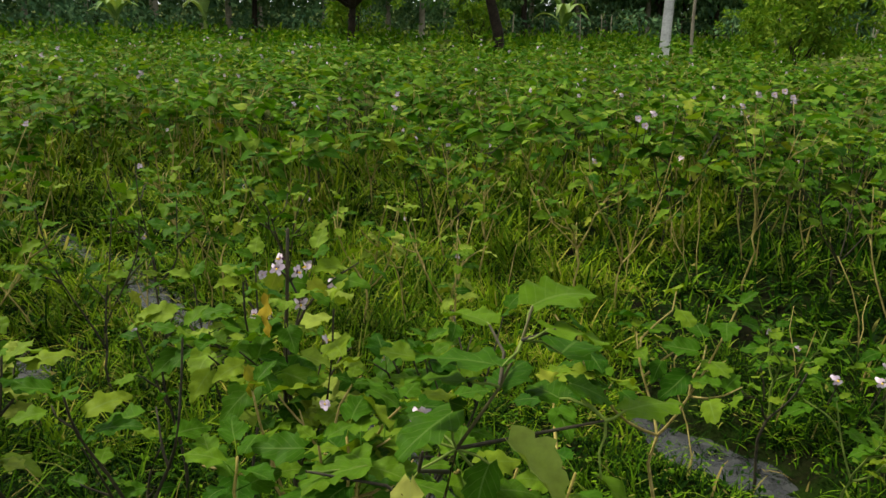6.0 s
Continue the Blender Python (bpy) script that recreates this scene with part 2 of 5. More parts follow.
def ground_material():
    m, t, p = node_material("field_ground")
    geo = t.nodes.new("ShaderNodeNewGeometry")
    cut = t.nodes.new("ShaderNodeSeparateXYZ")
    link(t, geo.outputs["Position"], cut.inputs[0])
    fine, coarse, wide = noise_node(t, 46, 5), noise_node(t, 5, 4), noise_node(t, 0.35, 4)
    # Wet soil and moss taken near black: shade under the grass put into colour.
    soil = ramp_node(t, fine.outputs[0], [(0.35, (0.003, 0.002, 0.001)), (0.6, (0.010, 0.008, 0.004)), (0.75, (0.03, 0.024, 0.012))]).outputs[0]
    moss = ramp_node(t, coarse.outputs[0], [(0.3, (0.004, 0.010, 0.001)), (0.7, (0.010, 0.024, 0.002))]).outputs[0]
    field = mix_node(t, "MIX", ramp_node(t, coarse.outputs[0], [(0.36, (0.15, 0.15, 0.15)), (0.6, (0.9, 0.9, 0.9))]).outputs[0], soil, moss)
    turf = ramp_node(t, mix_node(t, "MIX", 0.5, coarse.outputs[0], wide.outputs[0]), [(0.32, (0.034, 0.056, 0.011)), (0.5, (0.066, 0.088, 0.018)), (0.68, (0.120, 0.115, 0.034))]).outputs[0]
    # Turf begins past the crops.
    r = math_node(t, "SQRT", math_node(t, "ADD", math_node(t, "POWER", cut.outputs[0], 2.0), math_node(t, "POWER", cut.outputs[1], 2.0)))
    edge = math_node(t, "ADD", r, math_node(t, "MULTIPLY", wide.outputs[0], 4.0))
    far = ramp_node(t, math_node(t, "MULTIPLY", edge, 0.02), [(0.27, (0, 0, 0)), (0.33, (1, 1, 1))]).outputs[0]
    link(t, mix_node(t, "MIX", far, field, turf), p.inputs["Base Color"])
    p.inputs["Roughness"].default_value, p.inputs["Specular IOR Level"].default_value = 0.9, 0.03
    bump_node(t, p, fine.outputs[0], 0.7, 0.03)
    return m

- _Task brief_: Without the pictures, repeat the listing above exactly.

- _Written response_:
6.0 s
Continue the Blender Python (bpy) script that recreates this scene with part 2 of 5. More parts follow.
def ground_material():
    m, t, p = node_material("field_ground")
    geo = t.nodes.new("ShaderNodeNewGeometry")
    cut = t.nodes.new("ShaderNodeSeparateXYZ")
    link(t, geo.outputs["Position"], cut.inputs[0])
    fine, coarse, wide = noise_node(t, 46, 5), noise_node(t, 5, 4), noise_node(t, 0.35, 4)
    # Wet soil and moss taken near black: shade under the grass put into colour.
    soil = ramp_node(t, fine.outputs[0], [(0.35, (0.003, 0.002, 0.001)), (0.6, (0.010, 0.008, 0.004)), (0.75, (0.03, 0.024, 0.012))]).outputs[0]
    moss = ramp_node(t, coarse.outputs[0], [(0.3, (0.004, 0.010, 0.001)), (0.7, (0.010, 0.024, 0.002))]).outputs[0]
    field = mix_node(t, "MIX", ramp_node(t, coarse.outputs[0], [(0.36, (0.15, 0.15, 0.15)), (0.6, (0.9, 0.9, 0.9))]).outputs[0], soil, moss)
    turf = ramp_node(t, mix_node(t, "MIX", 0.5, coarse.outputs[0], wide.outputs[0]), [(0.32, (0.034, 0.056, 0.011)), (0.5, (0.066, 0.088, 0.018)), (0.68, (0.120, 0.115, 0.034))]).outputs[0]
    # Turf begins past the crops.
    r = math_node(t, "SQRT", math_node(t, "ADD", math_node(t, "POWER", cut.outputs[0], 2.0), math_node(t, "POWER", cut.outputs[1], 2.0)))
    edge = math_node(t, "ADD", r, math_node(t, "MULTIPLY", wide.outputs[0], 4.0))
    far = ramp_node(t, math_node(t, "MULTIPLY", edge, 0.02), [(0.27, (0, 0, 0)), (0.33, (1, 1, 1))]).outputs[0]
    link(t, mix_node(t, "MIX", far, field, turf), p.inputs["Base Color"])
    p.inputs["Roughness"].default_value, p.inputs["Specular IOR Level"].default_value = 0.9, 0.03
    bump_node(t, p, fine.outputs[0], 0.7, 0.03)
    return m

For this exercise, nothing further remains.